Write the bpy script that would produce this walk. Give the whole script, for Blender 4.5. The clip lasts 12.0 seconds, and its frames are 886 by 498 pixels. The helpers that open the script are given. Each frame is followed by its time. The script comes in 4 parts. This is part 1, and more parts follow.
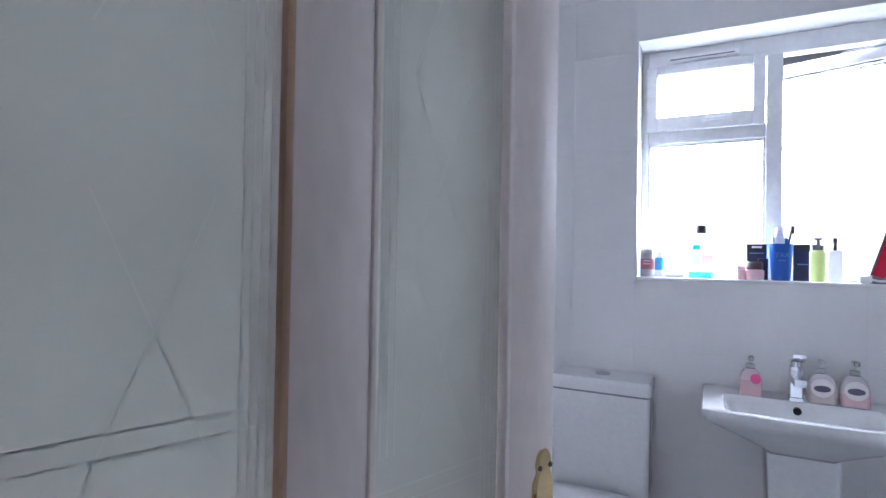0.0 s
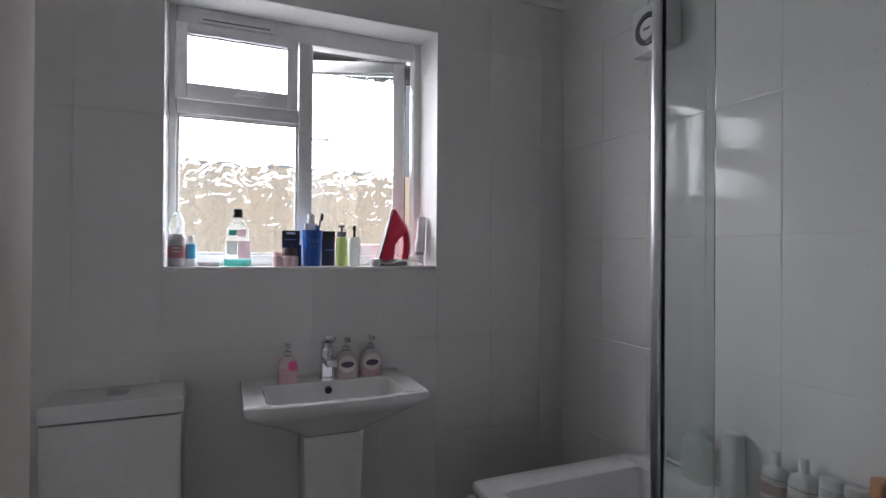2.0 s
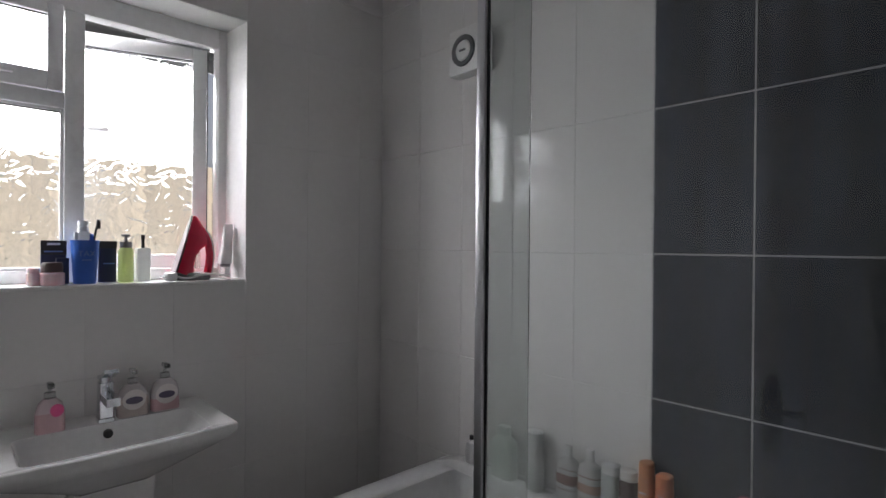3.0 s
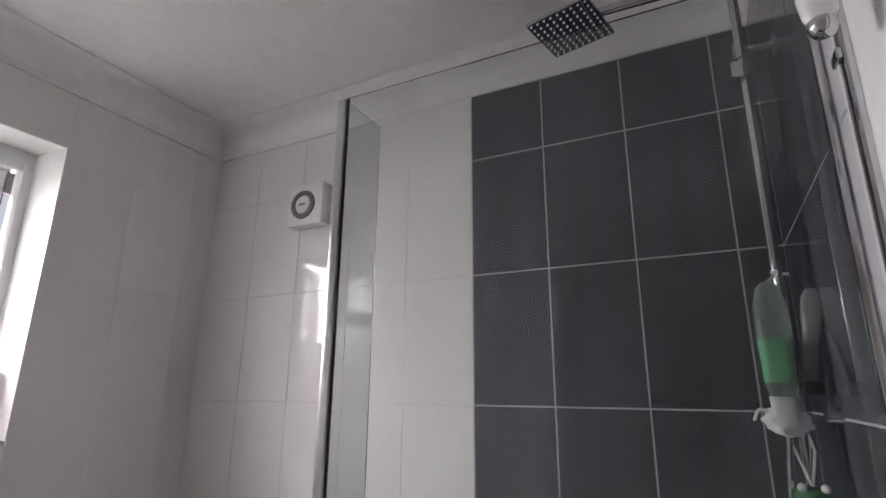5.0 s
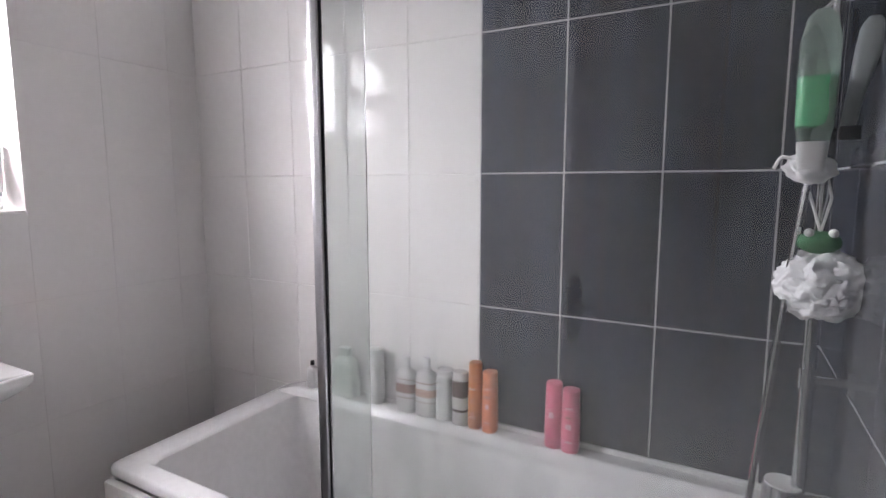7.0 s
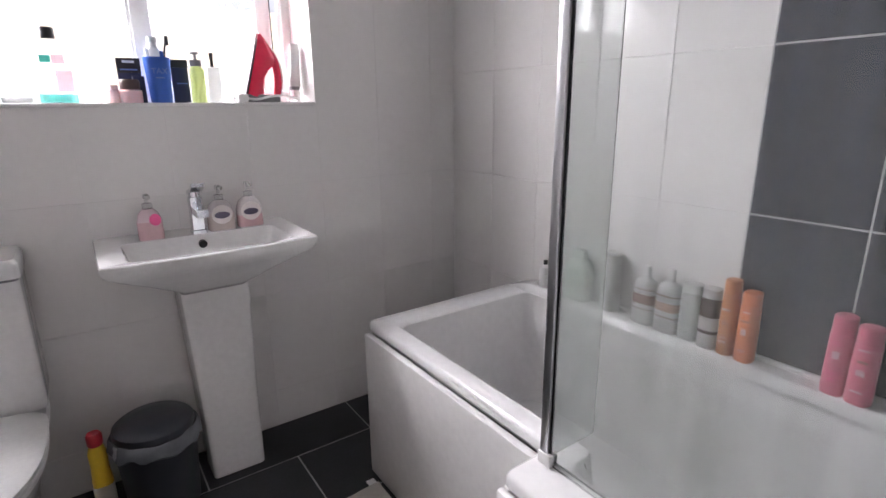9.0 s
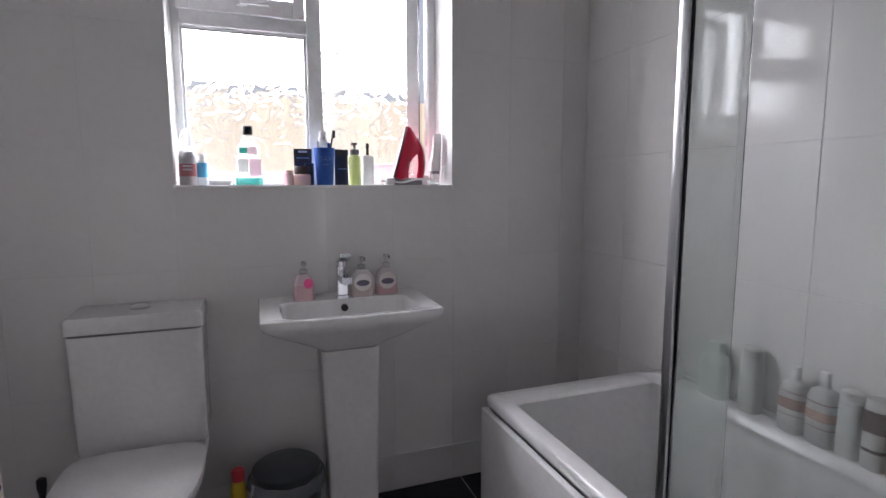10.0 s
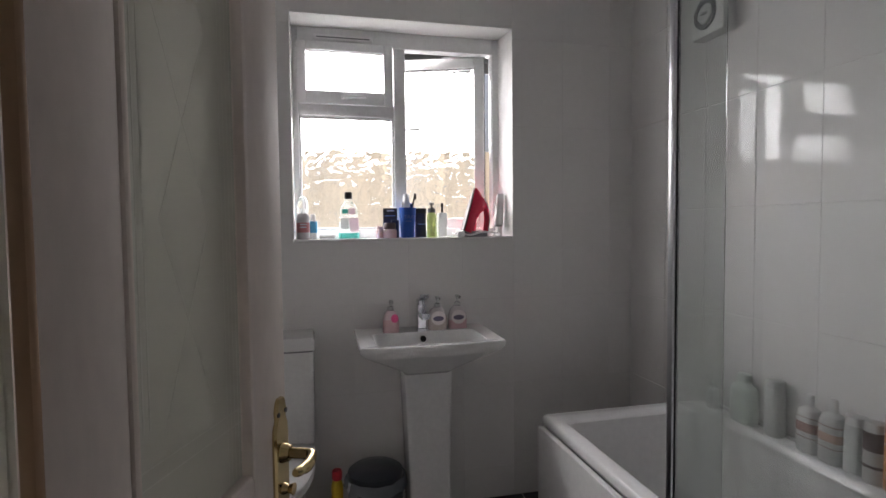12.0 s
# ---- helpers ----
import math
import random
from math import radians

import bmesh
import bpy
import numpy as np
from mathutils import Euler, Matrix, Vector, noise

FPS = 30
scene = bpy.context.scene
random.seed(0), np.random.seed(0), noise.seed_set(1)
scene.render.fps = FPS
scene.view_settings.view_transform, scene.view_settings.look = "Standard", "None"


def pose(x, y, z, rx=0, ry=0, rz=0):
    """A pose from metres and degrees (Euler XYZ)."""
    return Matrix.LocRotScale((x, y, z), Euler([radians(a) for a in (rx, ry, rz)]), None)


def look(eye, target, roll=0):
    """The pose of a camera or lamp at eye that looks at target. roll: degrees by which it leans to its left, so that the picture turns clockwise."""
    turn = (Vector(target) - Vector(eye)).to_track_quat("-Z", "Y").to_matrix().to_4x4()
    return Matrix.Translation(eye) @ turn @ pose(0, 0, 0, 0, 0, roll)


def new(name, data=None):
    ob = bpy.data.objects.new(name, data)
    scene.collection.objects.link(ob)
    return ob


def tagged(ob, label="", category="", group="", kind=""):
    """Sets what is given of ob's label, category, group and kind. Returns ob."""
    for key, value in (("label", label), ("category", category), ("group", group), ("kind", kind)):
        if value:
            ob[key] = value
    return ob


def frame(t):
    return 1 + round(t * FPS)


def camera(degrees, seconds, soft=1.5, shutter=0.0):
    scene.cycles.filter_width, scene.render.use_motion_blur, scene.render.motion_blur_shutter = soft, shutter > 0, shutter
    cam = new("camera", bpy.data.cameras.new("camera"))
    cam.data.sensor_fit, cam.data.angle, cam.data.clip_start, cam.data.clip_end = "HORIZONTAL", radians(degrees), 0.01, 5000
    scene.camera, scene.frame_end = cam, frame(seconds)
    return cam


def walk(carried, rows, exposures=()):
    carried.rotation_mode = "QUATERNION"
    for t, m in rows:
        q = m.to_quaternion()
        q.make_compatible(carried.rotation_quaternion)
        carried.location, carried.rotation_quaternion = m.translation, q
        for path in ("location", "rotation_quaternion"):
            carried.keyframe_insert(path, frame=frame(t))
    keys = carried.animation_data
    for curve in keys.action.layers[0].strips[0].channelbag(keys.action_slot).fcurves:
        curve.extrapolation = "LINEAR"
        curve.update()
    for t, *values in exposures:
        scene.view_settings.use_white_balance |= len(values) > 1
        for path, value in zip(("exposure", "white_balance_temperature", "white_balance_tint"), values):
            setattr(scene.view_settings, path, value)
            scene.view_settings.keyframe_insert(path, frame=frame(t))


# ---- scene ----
cam = camera(80.9, 12.0)
SKY, DAY = 0.14, 270.0
PATH = [
    (0, (0.260, 0.451, 1.322), (-0.644, 2.235, 1.343), 1.0),
    (0.5, (0.235, 0.513, 1.298), (-0.218, 2.461, 1.318), 0.4),
    (1, (0.213, 0.553, 1.296), (0.188, 2.552, 1.307), 0.2),
    (1.5, (0.195, 0.625, 1.287), (0.586, 2.587, 1.302), 0.3),
    (2, (0.198, 0.717, 1.303), (0.973, 2.561, 1.315), 0.4),
    (2.5, (0.227, 0.763, 1.325), (1.322, 2.437, 1.333), 0.4),
    (3, (0.206, 0.778, 1.372), (1.577, 2.234, 1.365), 0.5),
    (3.5, (0.186, 0.785, 1.424), (1.767, 2.009, 1.419), 0.3),
    (5.3, (0.107, 0.772, 1.399), (1.829, 1.610, 1.976), 0.1),
    (5.5, (0.111, 0.774, 1.398), (1.833, 1.605, 1.986), 0.1),
    (6, (0.128, 0.767, 1.385), (1.857, 1.618, 1.922), -0.4),
    (6.5, (0.170, 0.782, 1.343), (1.954, 1.677, 1.471), -0.9),
    (6.7, (0.187, 0.782, 1.334), (1.969, 1.688, 1.275), -1.1),
    (8.3, (0.214, 0.814, 1.256), (1.767, 1.926, 0.664), -0.5),
    (8.5, (0.228, 0.822, 1.241), (1.677, 2.078, 0.672), -0.6),
    (9, (0.247, 0.819, 1.226), (1.353, 2.398, 0.697), -0.6),
    (9.5, (0.253, 0.776, 1.242), (1.074, 2.553, 0.832), -0.3),
    (10, (0.248, 0.744, 1.243), (0.929, 2.609, 1.001), -0.1),
    (10.5, (0.252, 0.719, 1.248), (0.863, 2.618, 1.107), -0.0),
    (11, (0.242, 0.691, 1.239), (0.834, 2.598, 1.134), -0.0),
    (11.5, (0.207, 0.583, 1.266), (0.773, 2.499, 1.175), -0.2),
    (12, (0.126, 0.381, 1.301), (0.576, 2.328, 1.210), -0.6),
]
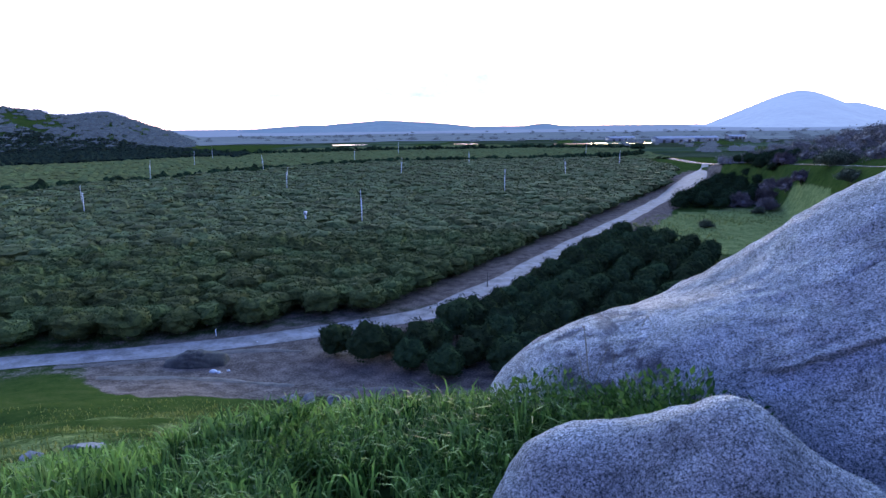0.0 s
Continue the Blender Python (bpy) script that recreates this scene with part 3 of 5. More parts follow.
def build_boulder():
    d, quads = sphere_grid(480, 620, 0.72, radians(-98), 0.33)
    r = lobe_terms(d) @ np.array(LOBES)
    a = radians(-24)
    turn = np.array([[math.cos(a), math.sin(a), 0], [-math.sin(a), math.cos(a), 0], [0, 0, 1]])
    r = r + rough3(d * 2, 1.3, 3) * 0.035 + rough3(d * 2, 0.34, 5) * 0.038 - np.abs(rough3(d * 2 + 5, 0.5, 4)) * 0.03
    p = (d * r[:, None]) @ turn
    w = p + np.array(BOULDER_AT)
    # seen from the viewpoint: bearing and height in degrees over the face
    saz = np.degrees(np.arctan2(w[:, 0] - 0.05, w[:, 1] + 0.2))
    sel = np.degrees(np.arctan2(w[:, 2] - 1.53, np.hypot(w[:, 0] - 0.05, w[:, 1] + 0.2)))
    front = ((w[:, 0] - 2.9) * 0.75 + (w[:, 1] - 3.7) * 0.66) < 0.2
    shift = smoothstep(46, 57, saz) * smoothstep(-13, -20, sel) * 0.16
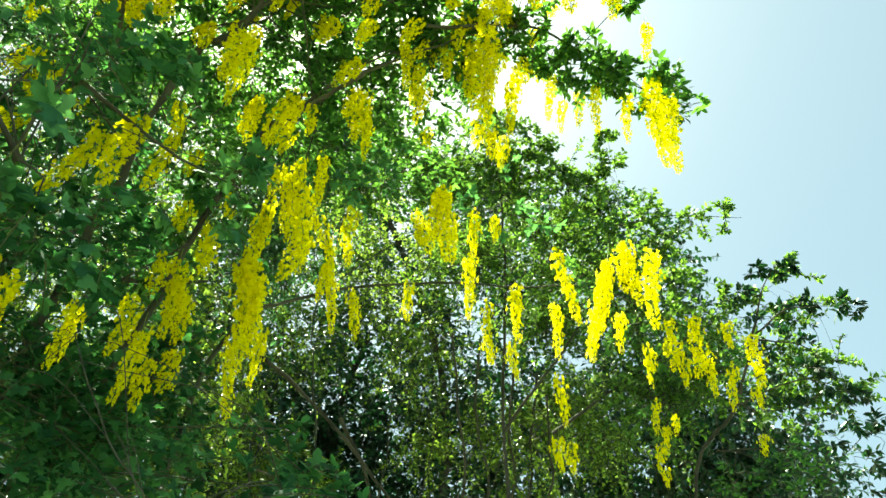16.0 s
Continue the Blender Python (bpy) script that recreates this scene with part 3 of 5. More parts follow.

§ §

## Aim
Isolate each line of the listing above that includes "render". Copy it.

## Expected output
scene.render.fps = FPS
    scene.cycles.filter_width, scene.render.use_motion_blur, scene.render.motion_blur_shutter = soft, shutter > 0, shutter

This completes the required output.